The sudden influx of morning sickness means faster-paced club runs are about as hard as I care to ride. Full of fit guys and girls, not road racers but strong TTers and hardened sportivers nonetheless, up for pushing the effort from time to time but mostly wanting a steady good-paced ride and that suits me fine. It's touch and go at times, and I end up doing a lot of solo rides as I just can't tell on any given day how good or bad I'll feel or if I'll want to bail after an hour. But by the end of November I'm still going pretty well, having only gained a few kgs. We hold a club race skills training day at Hillingdon and the 4-lap scratch race at the end turns out to be more fun than I thought. Things are looking up, and when the snow flies just before Christmas I'm out on the cross bike having a blast. Racing has gone out the window though, after a few half-hearted attempts at cross and getting too depressed with how slow I am, I decide my season is officially done, and I'm now sucking the wheels of those fit guys and girls starting their winter training periods.
I'm feeling much better, more or less back to normal, though the weight is piling on and this is having some adverse effects. "Club run pace" is the default for me now, with the occasional burn-up at the end. Raising my stem about 2cm helps accommodate the growing bulk in my midsection, but I find myself having to reach down and physically shift my belly upwards to get comfortable on the bike as occasionally I get a side stitch or ache from the awkwardness of it. I buy an 11-32 cassette (eschewing the 11-34 thinking I'll never want a 34-tooth cog... ha ha, how naive is that!), prompting the guys at Sigma Sport to refer to it as the "maternity cassette". Nonetheless, my ego gets a shock when I end up having to get off and walk up the last 200m of steep and nasty Pebblehill Road near Boxhill. Still, it's going well and I'm actually gaining fitness back, able to do long rides of over four hours and 100km as long as I can stop to pee every hour!
In fact in March I do more miles than I have since the previous July, helped by numerous midweek "work dodgers" rides with fellow Wheelers who are off work or working strange shifts. Of course, the average speed is a lot slower and towards the latter weeks I find myself deliberately avoiding routes with steeper hills. The top corner of Coombe Road, or the steep early section of Crocknorth is about all I can manage now. It's starting to get more than frustrating being dropped up every hill, no matter the gradient, by average club run pace folks, but I can still hold my own on the rollers and flat sections. Ironically, descending becomes more fun and secure with the extra weight, not to mention faster! I'm still leading club runs but generally from 3rd wheel shouting out the turns rather than sitting on the front a lot myself. Clubmates are starting to make jokes about whether they should be prepared to deliver a baby on a ride, and any time I fall to the back of the group I'm met with concerned looks and questions of whether I'm feeling all right.

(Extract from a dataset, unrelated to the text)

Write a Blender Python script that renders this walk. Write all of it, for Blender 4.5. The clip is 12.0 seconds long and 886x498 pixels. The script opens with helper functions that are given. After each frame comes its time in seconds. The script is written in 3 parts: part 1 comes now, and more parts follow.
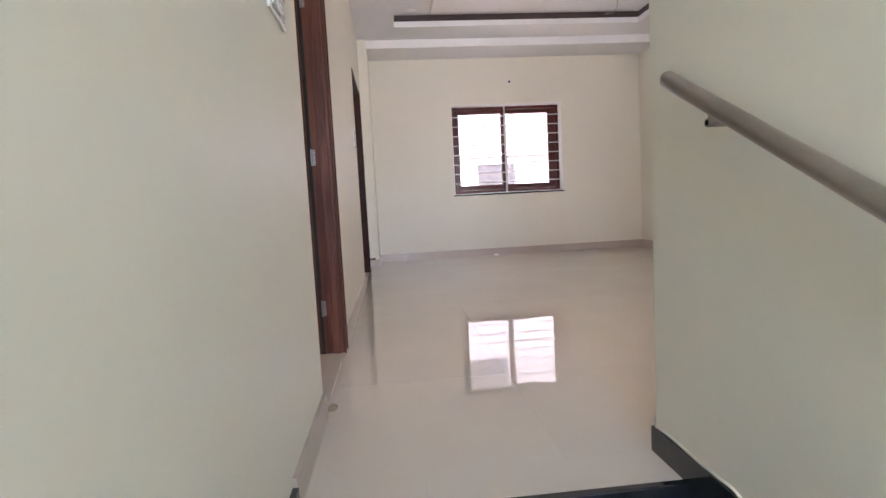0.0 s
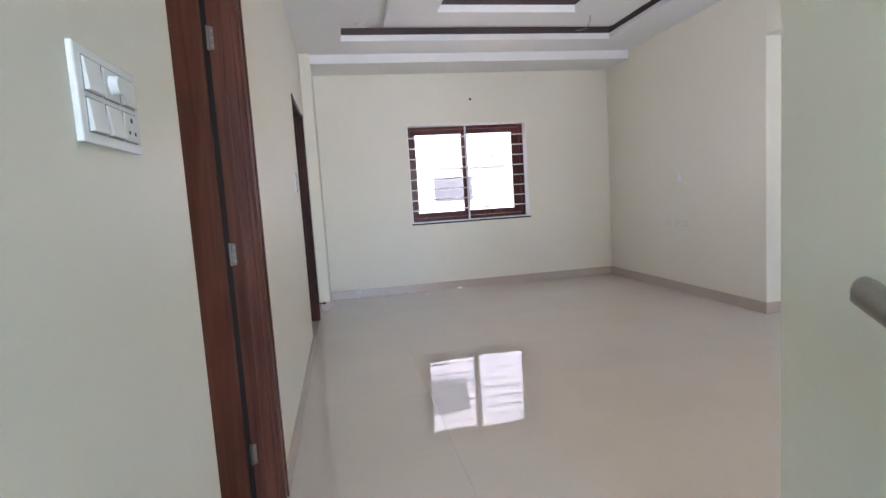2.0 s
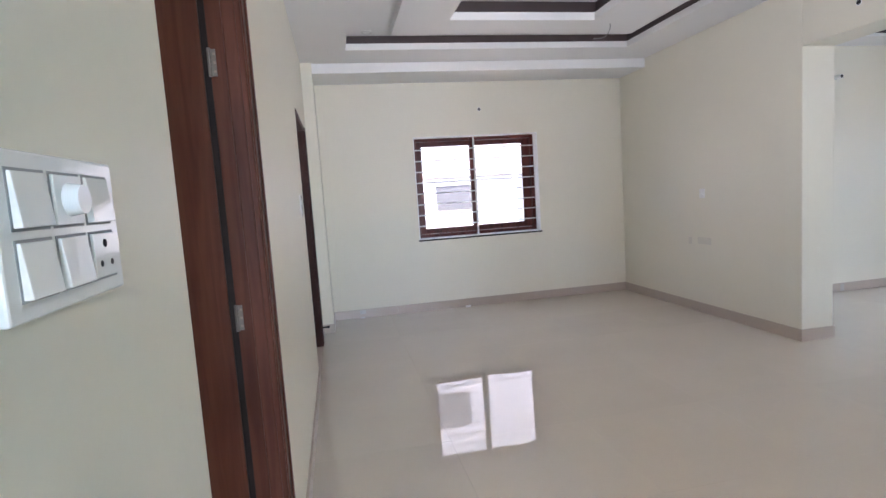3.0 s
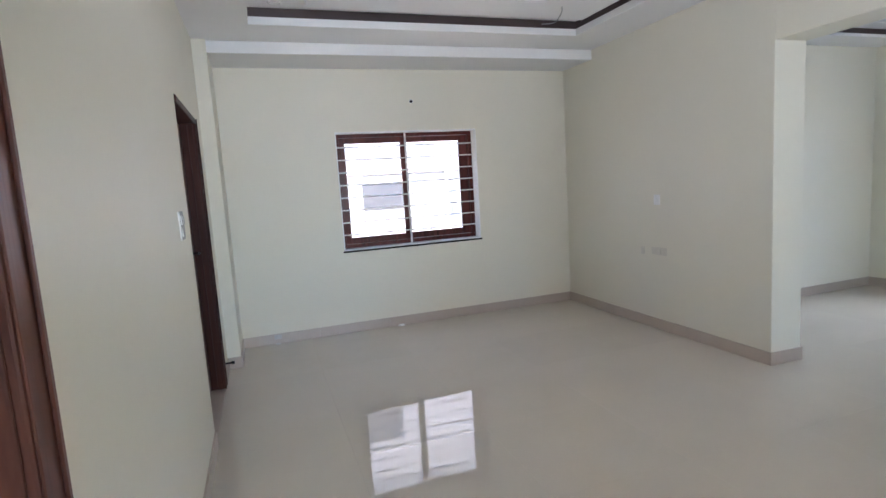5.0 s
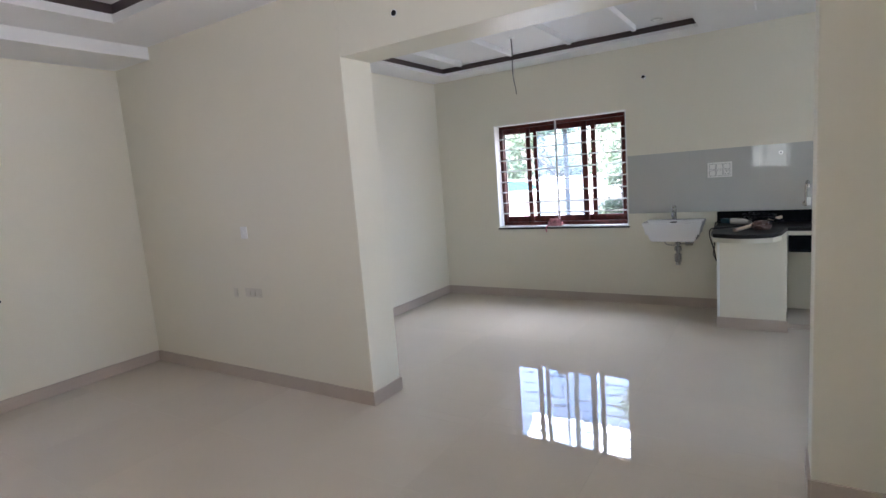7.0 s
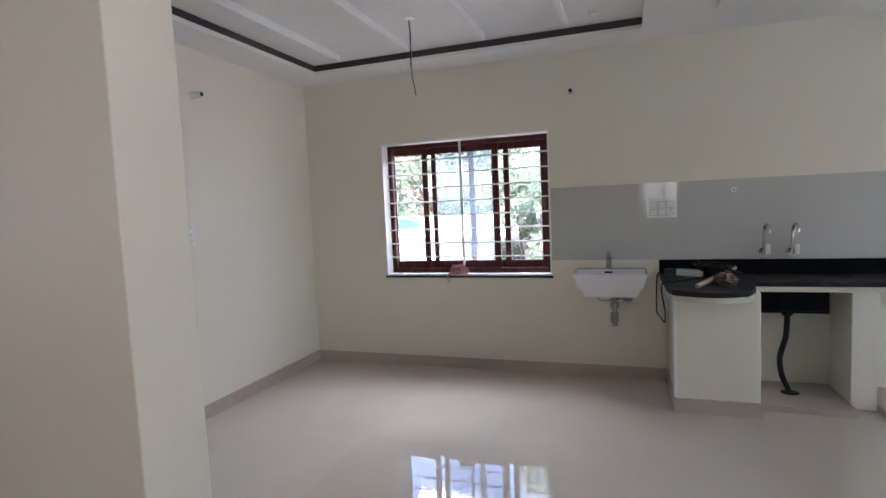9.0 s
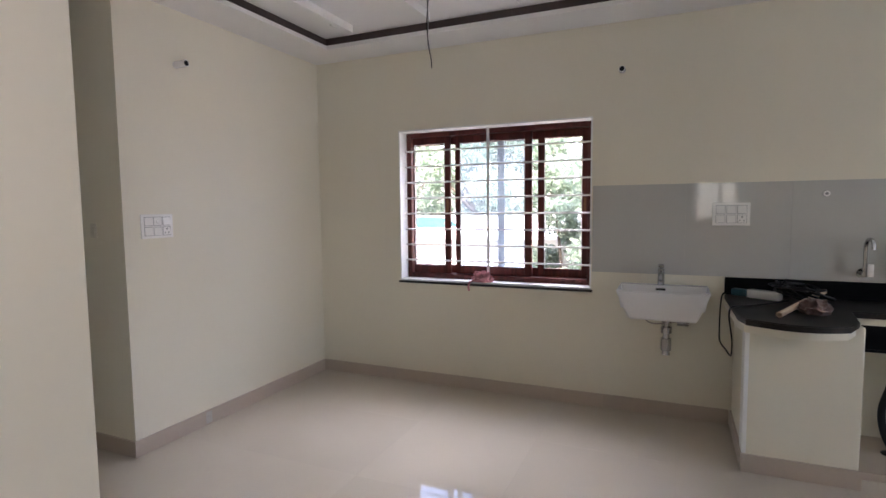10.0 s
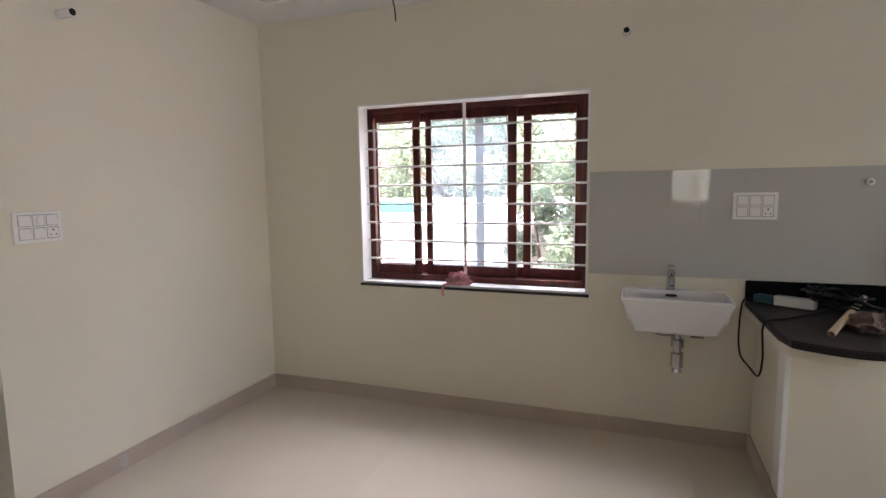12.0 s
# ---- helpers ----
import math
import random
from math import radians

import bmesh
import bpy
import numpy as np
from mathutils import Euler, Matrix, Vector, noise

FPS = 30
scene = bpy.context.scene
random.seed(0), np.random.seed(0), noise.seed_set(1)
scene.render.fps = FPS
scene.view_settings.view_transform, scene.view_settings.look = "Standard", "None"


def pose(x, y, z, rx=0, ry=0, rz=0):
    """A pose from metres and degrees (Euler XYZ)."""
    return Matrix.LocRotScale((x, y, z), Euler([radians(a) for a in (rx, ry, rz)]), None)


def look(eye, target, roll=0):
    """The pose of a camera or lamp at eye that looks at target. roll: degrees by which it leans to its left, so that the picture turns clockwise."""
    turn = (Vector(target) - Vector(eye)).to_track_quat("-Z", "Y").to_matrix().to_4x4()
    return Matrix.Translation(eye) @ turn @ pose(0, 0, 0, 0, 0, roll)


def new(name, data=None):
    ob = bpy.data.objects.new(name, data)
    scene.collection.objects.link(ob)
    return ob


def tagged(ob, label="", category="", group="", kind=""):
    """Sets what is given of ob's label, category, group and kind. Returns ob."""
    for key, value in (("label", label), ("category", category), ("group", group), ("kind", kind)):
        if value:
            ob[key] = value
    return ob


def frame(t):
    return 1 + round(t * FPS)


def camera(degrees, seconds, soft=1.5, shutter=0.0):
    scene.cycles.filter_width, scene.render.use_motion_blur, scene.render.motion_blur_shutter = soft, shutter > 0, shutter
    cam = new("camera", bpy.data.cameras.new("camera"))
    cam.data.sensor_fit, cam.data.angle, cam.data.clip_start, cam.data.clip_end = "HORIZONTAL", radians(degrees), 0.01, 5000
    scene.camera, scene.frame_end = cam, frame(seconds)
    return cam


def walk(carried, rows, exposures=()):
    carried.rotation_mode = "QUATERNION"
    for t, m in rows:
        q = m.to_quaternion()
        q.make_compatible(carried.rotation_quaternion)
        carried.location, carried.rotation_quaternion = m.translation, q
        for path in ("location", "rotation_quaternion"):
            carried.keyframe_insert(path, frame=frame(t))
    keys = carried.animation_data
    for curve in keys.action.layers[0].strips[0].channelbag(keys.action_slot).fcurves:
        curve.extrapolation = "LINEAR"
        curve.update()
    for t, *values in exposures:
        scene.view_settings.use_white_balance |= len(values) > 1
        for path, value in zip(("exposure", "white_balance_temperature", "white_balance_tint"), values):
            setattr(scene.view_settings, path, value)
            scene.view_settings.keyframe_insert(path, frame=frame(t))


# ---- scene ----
cam = camera(79.9, 12.0)
PATH = [
    (0, (-0.052, -0.005, 0.772), (0.136, 1.978, 0.597), -3.0),
    (0.5, (0.007, 0.237, 0.944), (0.195, 2.21, 0.674), -5.1),
    (1, (-0.078, 0.419, 1.031), (0.122, 2.396, 0.807), -4.8),
    (1.5, (-0.09, 0.487, 1.09), (0.122, 2.467, 0.901), -5.4),
    (2, (-0.016, 0.699, 1.207), (0.346, 2.655, 1.003), -3.7),
    (2.5, (-0.034, 0.887, 1.256), (0.309, 2.847, 1.055), -3.8),
    (3, (-0.102, 1.043, 1.377), (0.28, 2.996, 1.176), -3.8),
    (3.5, (-0.092, 1.197, 1.368), (0.351, 3.134, 1.14), -3.2),
    (3.7, (-0.049, 1.306, 1.37), (0.44, 3.233, 1.156), -2.8),
    (5.3, (0.049, 1.901, 1.53), (0.713, 3.769, 1.263), -3.3),
    (5.5, (0.06, 1.965, 1.541), (0.726, 3.829, 1.251), -2.1),
    (6, (0.179, 2.074, 1.553), (1.181, 3.784, 1.284), -4.2),
    (6.5, (0.529, 2.148, 1.532), (1.981, 3.487, 1.218), -5.3),
    (7, (0.887, 2.255, 1.543), (2.552, 3.328, 1.27), -4.5),
    (7.5, (1.21, 2.513, 1.51), (3.027, 3.318, 1.29), -3.6),
    (7.7, (1.317, 2.616, 1.523), (3.177, 3.321, 1.313), -3.8),
    (9.3, (2.42, 3.08, 1.472), (4.302, 3.739, 1.313), -2.5),
    (9.5, (2.556, 3.112, 1.467), (4.441, 3.717, 1.185), -2.2),
    (10, (2.863, 3.083, 1.456), (4.689, 3.884, 1.299), -0.6),
    (10.5, (3.089, 3.139, 1.478), (4.853, 4.07, 1.322), -1.4),
    (11, (3.259, 3.292, 1.511), (5.088, 4.094, 1.409), -0.4),
    (11.5, (3.38, 3.362, 1.515), (5.242, 4.084, 1.397), -1.1),
    (12, (3.454, 3.349, 1.513), (5.319, 4.036, 1.284), -0.8),
]
EXPOSURES = [(0, 4.28, 6550, 31), (0.5, 4.29, 6350, 28), (1, 4.30, 6150, 26), (2.5, 4.32, 5900, 23), (3.5, 4.32, 5950, 23), (5.5, 4.09, 5750, 17), (6, 4.0, 6150, 22),
             (6.5, 4.03, 6100, 23), (7.5, 4.09, 6050, 23), (9.5, 3.78, 6450, 28), (10.5, 3.88, 6950, 30), (11.5, 3.89, 7100, 31), (12, 3.80, 7100, 29)]
walk(cam, [(t, look(eye, target, roll)) for t, eye, target, roll in PATH], EXPOSURES)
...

The end of March sees me off the bike for an entire week as I juggle all the tasks of moving into a new house and getting out of the old flat. The movers come and I can barely go up two flights of stairs empty-handed let alone lift or move many boxes. It's shocking how breathless I've suddenly become, and how quickly my heart races with any small effort. Finally a few days after moving into the new house I get out for a glorious sunny ride and manage 22km/h average speed for the first hour. Three hours later I make it home quite exhausted and I have to admit my 100km riding days are over for now. Club runs now see me volunteering to lead the "newbie" ride, with its slow pace on the flats and even slower pace up the hills (I'm last up the two shallowest hills we ride -- the so-called backmarker -- and get dropped easily now on the smallest of rollers). Richmond Park laps are of the TT-course variety, avoiding both Dark Hill at Kingston gate and Test hill near Robin Hood gate. Any headwind on a hill sees me slow to a virtual crawl. Where's that 34-tooth cog I should have bought!
Worst of all, I no longer have any mental desire to work hard, and my legs feel like jelly if I do. My HR shoots up so high with any effort that I have to ease off otherwise I feel sick. It's like the first trimester all over again, only 25lbs heavier. Riding has become about getting out for some sun and fresh air, and all thoughts of power or speed or effort are completely gone. It's hard to guess what my FTP might be, but I suspect I could not hold more than 175w for an hour these days. Luckily I can diesel along at 130w for several hours still, but I'm getting less and less motivated to ride, and more and more fearful of hills. Still, I'm pretty stubborn and have yet to pull out my upright old MTB for a last-ditch resort to ride on the flat towpaths. Even as I see my CTL drop again (after hitting a max of 85 in week 29) I can't be too fussed about it. Even with the nice weather, I just don't feel like riding much anymore. Though at least I still have a few training partners left, the guys who are coming back from injury or extended lay-offs or just plain fat unfit cabbies (you know who you are!)
The final weeks
This is where it all becomes a mystery. I had said I wanted to keep riding til my birthday which would be the end of the 37th week, but that's looking like a big ask now. To be honest, I'd be happy to go into labour by then! A few weeks early is starting to look like a great plan. In the meantime I'll have to start making plans to stay active somehow. The pool is seeming most likely, and brisk walking seems to feel like proper exercise. In fact, anything but sitting on the couch feels like work...
Over the past several months I've gone through the whole gamut, from riding with the strongest and fittest members of my club to riding with the weakest. It's been strange to measure myself against others and watch the slow decline in performance, knowing that a group I join to ride with will soon be saying good-bye a short while later as they leave me behind. I can only hope that the months after the baby see me progressing back up through the groups, improving the way I declined til finally I can ride with Jim again at his speed. Though of course riding with Jim again is going to mean a whole new problem to solve for both of us! But it's something I've really missed so it's worth the effort to make it happen in the future, even for just a rare Sunday. Anyone want to baby-sit?